In endeavouring to prove that such intercession derives some
support from Scripture they labour in vain. We frequently read (they say) of the
prayers of angels, and not only so, but the prayers of believers are said to be
carried into the presence of God by their hands. But if they would compare
saints who have departed this life with angels, it will be necessary to prove
that saints are ministering spirits, to whom has been delegated the office of
superintending our salvation, to whom has been assigned the province of guiding
us in all our ways, of encompassing, admonishing, and comforting us, of keeping
watch over us. All these are assigned to angels, but none of them to saints. How
preposterously they confound departed saints with angels is sufficiently
apparent from the many different offices by which Scripture distinguishes the
one from the other. No one unless admitted will presume to perform the office of
pleader before an earthly judge; whence then have worms such license as to
obtrude themselves on God as intercessors, while no such office has been
assigned them? God has been pleased to give angels the charge of our safety.

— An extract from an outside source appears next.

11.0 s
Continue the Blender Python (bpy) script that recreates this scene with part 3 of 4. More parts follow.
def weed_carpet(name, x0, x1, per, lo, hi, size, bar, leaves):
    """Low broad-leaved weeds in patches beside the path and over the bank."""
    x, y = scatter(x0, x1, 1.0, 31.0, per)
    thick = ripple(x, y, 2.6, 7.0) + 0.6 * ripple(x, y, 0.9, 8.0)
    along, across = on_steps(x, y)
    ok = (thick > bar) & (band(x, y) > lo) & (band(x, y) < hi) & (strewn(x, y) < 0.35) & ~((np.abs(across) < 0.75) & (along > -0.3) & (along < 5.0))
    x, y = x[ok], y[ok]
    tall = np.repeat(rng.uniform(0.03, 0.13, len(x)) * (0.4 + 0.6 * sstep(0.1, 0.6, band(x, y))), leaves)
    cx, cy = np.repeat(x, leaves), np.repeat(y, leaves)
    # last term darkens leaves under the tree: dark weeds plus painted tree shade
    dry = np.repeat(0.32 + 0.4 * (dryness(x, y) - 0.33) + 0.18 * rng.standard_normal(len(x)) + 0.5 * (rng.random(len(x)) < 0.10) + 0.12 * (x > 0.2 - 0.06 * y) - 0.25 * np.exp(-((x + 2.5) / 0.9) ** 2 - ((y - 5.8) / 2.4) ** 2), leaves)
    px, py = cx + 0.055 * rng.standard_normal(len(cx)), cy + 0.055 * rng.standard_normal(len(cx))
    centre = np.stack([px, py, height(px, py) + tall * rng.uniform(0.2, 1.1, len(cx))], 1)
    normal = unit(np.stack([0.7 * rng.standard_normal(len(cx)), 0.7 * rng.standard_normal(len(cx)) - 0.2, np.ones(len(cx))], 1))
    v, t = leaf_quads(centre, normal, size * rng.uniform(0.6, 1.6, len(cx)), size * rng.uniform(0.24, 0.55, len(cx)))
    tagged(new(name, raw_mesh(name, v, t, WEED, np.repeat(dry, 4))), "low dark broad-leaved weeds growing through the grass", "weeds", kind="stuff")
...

Hence they attend our sacred meetings, and the Church is to them a theatre in
which they behold the manifold wisdom of God (Eph. 3:10). Those who transfer to
others this office which is peculiar to them, certainly pervert and confound the
order which has been established by God and ought to be inviolable. With similar
dexterity they proceed to quote other passages. God said to Jeremiah, "Though
Moses and Samuel stood before me, yet my mind could not be toward this people"

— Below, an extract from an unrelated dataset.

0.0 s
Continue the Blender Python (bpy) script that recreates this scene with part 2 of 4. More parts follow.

(Jer. 15:1). How (they ask) could he have spoken thus of the dead but because he
knew that they interceded for the living? My inference, on the contrary, is
this: since it thus appears that neither Moses nor Samuel interceded for the
people of Israel, there was then no intercession for the dead. For who of the
saints can be supposed to labour for the salvation of the peoples while Moses
who, when in life, far surpassed all others in this matter, does nothing?

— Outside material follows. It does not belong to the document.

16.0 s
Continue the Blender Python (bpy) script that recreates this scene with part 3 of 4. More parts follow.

Therefore, if they persist in the paltry quibble, that the dead intercede for
the living, because the Lord said, "If they stood before me,"
(intercesserint), I will argue far more speciously in this way: Moses, of
whom it is said, "if he interceded," did not intercede for the people in
their extreme necessity: it is probable, therefore, that no other saint
intercedes, all being far behind Moses in humanity, goodness, and paternal
solicitude. Thus all they gain by their cavilling is to be wounded by the very
arms with which they deem themselves admirably protected. But it is very
ridiculous to wrest this simple sentence in this manner; for the Lord only
declares that he would not spare the iniquities of the people, though some Moses
or Samuel, to whose prayers he had shown himself so indulgent, should intercede
for them. This meaning is most clearly elicited from a similar passage in
Ezekiel: "Though these three men, Noah, Daniel, and Job, were in it, they should
deliver but their own souls by their righteousness, saith the Lord God" (Ezek. 14:14). Here there can be no doubt that we are to understand the words as if it
had been said, If two of the persons named were again to come alive; for the
third was still living, namely, Daniel, who it is well known had then in the
bloom of youth given an incomparable display of piety. Let us therefore leave
out those whom Scripture declares to have completed their course. Accordingly,
when Paul speaks of David, he says not that by his prayers he assisted
posterity, but only that he "served his own generation" (Acts 13:36).